La vente de contenus en ligne rapporte aujourd'hui entre 2000 et 20.000 euros par mois, calcule Jeff.
- Pour ce que j'en sais, les chiffre d'affaires des quotidiens régionaux les plus actifs dans ce domaine vont en effet de 15.000 à 17.000 euros par mois sur le contenu payant. Certains , par contre, plafonnent à 1500 euros pas mois.
Lorsqu'ils conservent une partie gratuite (sur la grande locale par exemple), les sites des journaux locaux n'enregistrent pas forcément de chute de leur audience. Mais elle progresse en général moins que les autres, lorsqu'elle progresse. Par contre, ceux qui on basculé tout leur contenu en ligne ont vécu des baisses très fortes, entre 60 et 70%.
- De son côté, le Monde, qui met l'essentiel de son contenu gratuitement en ligne, enregistre une bonne audience. Et fait également du chiffre d'affaires sur sa version abonnés (qui fournit essentiellement des services supplémentaires plus que du contenu) : 2,8 millions d'euros par an.
- Un exemple édifiant, présenté lors de la World Digital Publishing Conference de Londres jeudi dernier : celui du Irish Times qui, avec ireland.com a misé sur le payant. La situation est idéale : la marque presse la plus connue du pays, le nom de domaine le mieux référencé d'Irlande (trouvez mieux qu'ireland.com en Irlande !). Au départ, le site fournissait news et email gratuits. En 2001, ils ont réalisé une enquête auprès des internautes leur demandant s'ils étaient prêts à payer pour un service premium. 10% ont répondu oui. Mais quand le site est passé payant, seuls 3,5% ont accepté de payer ! Résultat : une chute de 76% du trafic. On est passé de 25 millions de pages vues en 2001 à 6 millions en 2002. En 2006, le trafic est remonté à 15,5 millions. Ce qui fait toujours une perte de près de 50% depuis 2001. L'abonnement entre pour 63% dans le CA du site, la pub 22%, les services 9% et la vente de contenu 3%. Aujourd'hui, le site atteint à peine le seuil de rentabilité. La seule marge de progression qu'envisage ireland.com aujourd'hui, c'est la pub : "Nous devons l'augmenter de 40%". Oui, mais comment ?
Quelle est la marge de progression pour la vente de contenu en ligne ?
C'est en fait la vraie question. Une fois que vous avez atteint un certain volume d'abonnés, comme dans tous les marchés, la courbe se tasse. Pour les journaux qui ont réussi à atteindre 200.000 euros de CA par an, la question est la suivante : comment faire évoluer ce chiffre ?

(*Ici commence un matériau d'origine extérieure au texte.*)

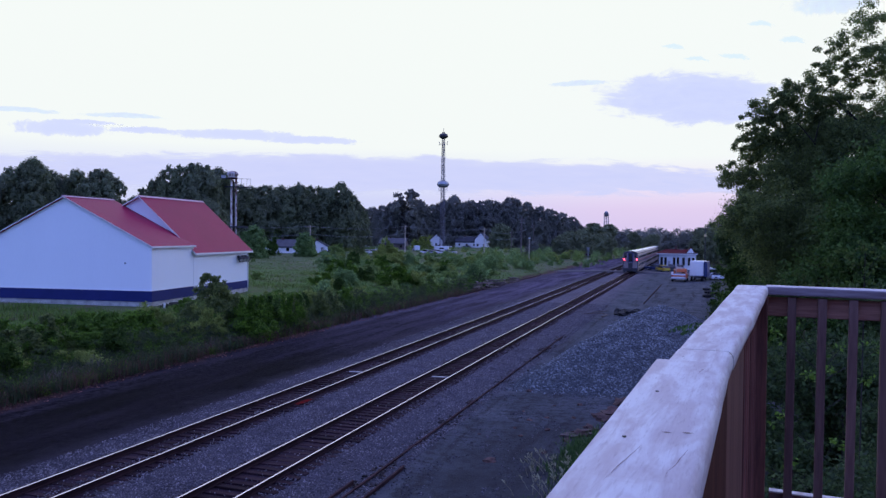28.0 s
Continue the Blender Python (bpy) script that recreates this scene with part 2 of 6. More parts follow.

La réponse, c'est la publicité. Mais au prix où elle est aujourd'hui vendue sur Internet (très faible), le seul moyen de gagner de l'argent avec la pub, c'est de faire du volume. Et le volume se fait avec les faits divers et la petite locale (qui capte en général plus de la moitié du traffic lorsqu'elle est gratuite).
L'enjeu du volume n'est d'ailleurs pas seulement sur les pages vues, il est sur la communauté que vous êtes capable de fédérer sur Internet.

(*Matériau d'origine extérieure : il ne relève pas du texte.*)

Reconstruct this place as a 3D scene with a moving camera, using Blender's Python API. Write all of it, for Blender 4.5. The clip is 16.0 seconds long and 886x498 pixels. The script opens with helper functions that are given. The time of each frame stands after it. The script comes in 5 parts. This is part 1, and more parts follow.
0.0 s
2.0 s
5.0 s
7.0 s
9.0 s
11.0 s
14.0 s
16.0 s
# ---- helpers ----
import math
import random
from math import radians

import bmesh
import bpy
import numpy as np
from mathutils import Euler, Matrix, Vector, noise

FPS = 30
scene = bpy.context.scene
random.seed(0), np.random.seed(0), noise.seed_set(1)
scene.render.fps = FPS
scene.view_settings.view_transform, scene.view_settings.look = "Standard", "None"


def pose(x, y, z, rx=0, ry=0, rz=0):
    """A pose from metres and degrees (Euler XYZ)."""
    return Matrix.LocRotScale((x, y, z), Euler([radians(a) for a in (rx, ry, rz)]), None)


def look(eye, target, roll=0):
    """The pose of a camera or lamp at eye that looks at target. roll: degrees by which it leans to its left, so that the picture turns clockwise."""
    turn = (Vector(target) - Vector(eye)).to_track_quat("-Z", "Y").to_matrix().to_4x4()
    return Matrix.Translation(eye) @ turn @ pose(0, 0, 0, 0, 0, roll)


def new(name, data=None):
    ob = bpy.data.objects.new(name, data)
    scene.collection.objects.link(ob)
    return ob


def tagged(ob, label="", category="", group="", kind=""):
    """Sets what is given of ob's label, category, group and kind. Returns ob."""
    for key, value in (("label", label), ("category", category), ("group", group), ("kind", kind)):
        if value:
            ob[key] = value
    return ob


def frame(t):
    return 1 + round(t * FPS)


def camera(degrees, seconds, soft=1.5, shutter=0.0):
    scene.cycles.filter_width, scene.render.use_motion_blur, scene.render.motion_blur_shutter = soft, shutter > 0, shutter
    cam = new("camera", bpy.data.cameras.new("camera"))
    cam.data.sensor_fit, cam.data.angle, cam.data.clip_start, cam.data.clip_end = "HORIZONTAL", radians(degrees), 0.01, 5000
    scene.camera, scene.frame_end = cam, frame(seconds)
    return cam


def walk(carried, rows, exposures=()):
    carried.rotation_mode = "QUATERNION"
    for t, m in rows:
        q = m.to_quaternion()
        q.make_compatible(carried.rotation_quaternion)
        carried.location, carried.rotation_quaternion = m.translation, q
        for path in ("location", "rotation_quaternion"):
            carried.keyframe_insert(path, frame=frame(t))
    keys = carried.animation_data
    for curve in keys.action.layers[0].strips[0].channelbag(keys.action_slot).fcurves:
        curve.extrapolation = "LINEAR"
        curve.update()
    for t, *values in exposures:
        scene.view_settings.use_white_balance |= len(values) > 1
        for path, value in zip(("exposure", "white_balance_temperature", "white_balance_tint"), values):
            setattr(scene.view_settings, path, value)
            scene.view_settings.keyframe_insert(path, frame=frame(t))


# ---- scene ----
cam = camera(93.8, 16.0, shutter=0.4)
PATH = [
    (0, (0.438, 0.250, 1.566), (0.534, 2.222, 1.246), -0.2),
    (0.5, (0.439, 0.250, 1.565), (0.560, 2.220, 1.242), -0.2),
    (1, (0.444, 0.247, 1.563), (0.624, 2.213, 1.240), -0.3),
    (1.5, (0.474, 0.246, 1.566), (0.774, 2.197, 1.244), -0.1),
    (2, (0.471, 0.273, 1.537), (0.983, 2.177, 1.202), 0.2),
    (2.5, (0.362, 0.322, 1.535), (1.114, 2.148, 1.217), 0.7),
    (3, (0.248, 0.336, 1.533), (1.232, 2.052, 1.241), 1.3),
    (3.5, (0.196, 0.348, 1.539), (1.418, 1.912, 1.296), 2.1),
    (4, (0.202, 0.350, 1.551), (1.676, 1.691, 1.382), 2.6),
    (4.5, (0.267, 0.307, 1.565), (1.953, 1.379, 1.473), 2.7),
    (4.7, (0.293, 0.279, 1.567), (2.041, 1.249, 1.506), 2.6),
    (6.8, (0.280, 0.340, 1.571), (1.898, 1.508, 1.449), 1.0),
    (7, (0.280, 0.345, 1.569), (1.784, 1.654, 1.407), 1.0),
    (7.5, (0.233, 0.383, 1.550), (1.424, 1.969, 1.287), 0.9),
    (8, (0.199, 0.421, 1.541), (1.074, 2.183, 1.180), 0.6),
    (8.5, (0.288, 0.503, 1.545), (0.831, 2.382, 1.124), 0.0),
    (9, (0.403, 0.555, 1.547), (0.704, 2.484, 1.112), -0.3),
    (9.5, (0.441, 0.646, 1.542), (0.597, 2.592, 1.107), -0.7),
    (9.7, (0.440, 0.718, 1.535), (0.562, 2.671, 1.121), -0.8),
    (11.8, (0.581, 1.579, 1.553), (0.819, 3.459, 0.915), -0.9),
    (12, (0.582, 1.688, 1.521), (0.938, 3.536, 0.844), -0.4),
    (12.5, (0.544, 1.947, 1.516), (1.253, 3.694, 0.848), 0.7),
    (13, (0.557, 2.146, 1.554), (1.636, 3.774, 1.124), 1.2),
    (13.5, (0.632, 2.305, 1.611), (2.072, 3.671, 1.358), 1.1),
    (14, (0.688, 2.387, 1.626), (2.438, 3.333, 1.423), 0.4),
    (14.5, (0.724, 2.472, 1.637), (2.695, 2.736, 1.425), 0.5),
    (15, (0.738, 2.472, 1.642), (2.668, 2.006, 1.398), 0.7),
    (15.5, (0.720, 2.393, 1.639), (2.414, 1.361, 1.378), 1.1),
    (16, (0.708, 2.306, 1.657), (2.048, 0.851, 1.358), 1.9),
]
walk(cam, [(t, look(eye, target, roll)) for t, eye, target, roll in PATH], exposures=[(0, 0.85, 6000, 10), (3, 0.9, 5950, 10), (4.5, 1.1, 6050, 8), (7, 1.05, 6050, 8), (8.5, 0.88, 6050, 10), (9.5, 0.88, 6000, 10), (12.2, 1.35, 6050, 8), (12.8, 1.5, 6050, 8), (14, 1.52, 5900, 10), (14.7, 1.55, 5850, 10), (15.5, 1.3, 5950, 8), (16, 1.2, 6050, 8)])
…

Ceux qui ont mis tout le contenu gratuit en ligne gagnent-ils de l'argent ?
Les quotidiens régionaux le Bien public, de la Nouvelle République , de la Dépêche du midi, ou de Ouest France publient leur locale gratuitement sur le Net. Pour ce que j'en sais, leurs chiffres de progression sont beaucoup plus importants. Ce qui est logique. La question c'est : est-ce que cette stratégie permet de dépasser, ou de prévoir de dépasser chiffre d'affaires qui aurait réalisé si on avait choisi l'option de la vente de contenu ? La réponse est oui.
En terme d'audience : le Bien Public, par exemple, a enregistré une progression de +40% de ses pages vues en septembre 2006. Et + 20% de visiteurs uniques. Le prix du CPM (coût pour 1000 pages vues) sur la pub locale est autour de 20 euros (4 euros en moyenne), et il n'y a quasiment jamais de ristourne. Le CA et la fréquentation sur les petites annonces en ligne ont également progressé.
Et en terme de chiffre d'affaires : le BP gagne de l'argent, son chiffre d'affaires est en progression constante. Et ses prévisions pour 2007 sont impressionnantes.
Le Vorarlberg Nachrichten, quotidien régional autrichien, qui fournit tout son contenu gratuit en ligne, gagne de l'argent sur Internet. Son audience sur sa région est supérieure à celle de Google. Internet représenterait 10% de leur CA. Leurs prévisions seraient de passer à 20% en cinq ans. C'est énorme.
Ceux qui ont mis leur contenu gratuit en ligne perdent-ils des lecteurs ?
Il est assez difficile de répondre à la question, puisque l'ensemble de la presse perd des lecteurs. La Provence, par exemple, n'a pas de site Internet, n'a pas non plus de concurrence en terme de news sur Internet, et perd beaucoup de lecteurs.
Ce que l'on constate, c'est que ceux qui ont mis leur contenu en ligne n'ont pas perdu plus de lecteurs au moment où ils l'ont fait. Certains sont en baisse, mais pas plus qu'ailleurs. Ouest France, qui distribue son contenu gratuitement sur le Net (bien qu'à travers maville.com), tout comme La Nouvelle République du Centre, présentent des ventes globalement stables.
Il n'existe à l'heure actuelle aucun chiffre attestant de la cannibalisation du papier par l'Internet.
Pour l'anecdote, le quotidien local américain "New York Post" qui publie son contenu gratuitement en ligne également, vient d'annoncer une progression de ses ventes de 5%.
La tendance est-elle au payant ou au gratuit ?
Après avoir été au tout gratuit, puis au tout payant, puis au gratuit avec couche payante, elle revient aujourd'hui au gratuit : au Royaume-Uni par exemple, où la presse est très dynamique sur le Net, 43% des journaux ne fournissent pas de contenu payant en ligne et n'ont pas l'intention de le faire, 37% le font, et 20% ont l'intention de le faire. En 2004, 18% des journaux seulement ne faisaient pas payer et n'avaient pas l'intention de le faire, 58% étaient sur un modèle payant et 24% avaient l'intention d'y passer.